Short task: Quote each record exactly, please, leaving none out.

Provided data:
=-=-=
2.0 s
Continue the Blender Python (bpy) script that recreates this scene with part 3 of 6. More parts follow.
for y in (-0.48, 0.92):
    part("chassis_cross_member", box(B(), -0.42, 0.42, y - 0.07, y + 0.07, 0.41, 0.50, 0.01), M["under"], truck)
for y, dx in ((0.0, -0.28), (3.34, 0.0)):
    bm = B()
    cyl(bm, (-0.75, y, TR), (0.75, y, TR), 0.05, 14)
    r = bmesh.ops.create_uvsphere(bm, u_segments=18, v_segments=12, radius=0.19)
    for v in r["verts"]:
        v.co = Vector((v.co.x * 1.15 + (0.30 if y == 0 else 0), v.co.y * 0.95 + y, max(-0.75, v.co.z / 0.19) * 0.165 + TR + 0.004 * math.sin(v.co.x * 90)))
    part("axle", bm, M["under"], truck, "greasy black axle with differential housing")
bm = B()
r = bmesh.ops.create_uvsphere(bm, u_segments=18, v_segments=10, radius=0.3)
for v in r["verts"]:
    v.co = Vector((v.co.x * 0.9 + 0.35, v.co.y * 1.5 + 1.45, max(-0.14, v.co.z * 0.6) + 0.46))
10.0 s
=-=-=
Expected output:
2.0 s
Continue the Blender Python (bpy) script that recreates this scene with part 3 of 6. More parts follow.
for y in (-0.48, 0.92):
    part("chassis_cross_member", box(B(), -0.42, 0.42, y - 0.07, y + 0.07, 0.41, 0.50, 0.01), M["under"], truck)
for y, dx in ((0.0, -0.28), (3.34, 0.0)):
    bm = B()
    cyl(bm, (-0.75, y, TR), (0.75, y, TR), 0.05, 14)
    r = bmesh.ops.create_uvsphere(bm, u_segments=18, v_segments=12, radius=0.19)
    for v in r["verts"]:
        v.co = Vector((v.co.x * 1.15 + (0.30 if y == 0 else 0), v.co.y * 0.95 + y, max(-0.75, v.co.z / 0.19) * 0.165 + TR + 0.004 * math.sin(v.co.x * 90)))
    part("axle", bm, M["under"], truck, "greasy black axle with differential housing")
bm = B()
r = bmesh.ops.create_uvsphere(bm, u_segments=18, v_segments=10, radius=0.3)
for v in r["verts"]:
    v.co = Vector((v.co.x * 0.9 + 0.35, v.co.y * 1.5 + 1.45, max(-0.14, v.co.z * 0.6) + 0.46))
10.0 s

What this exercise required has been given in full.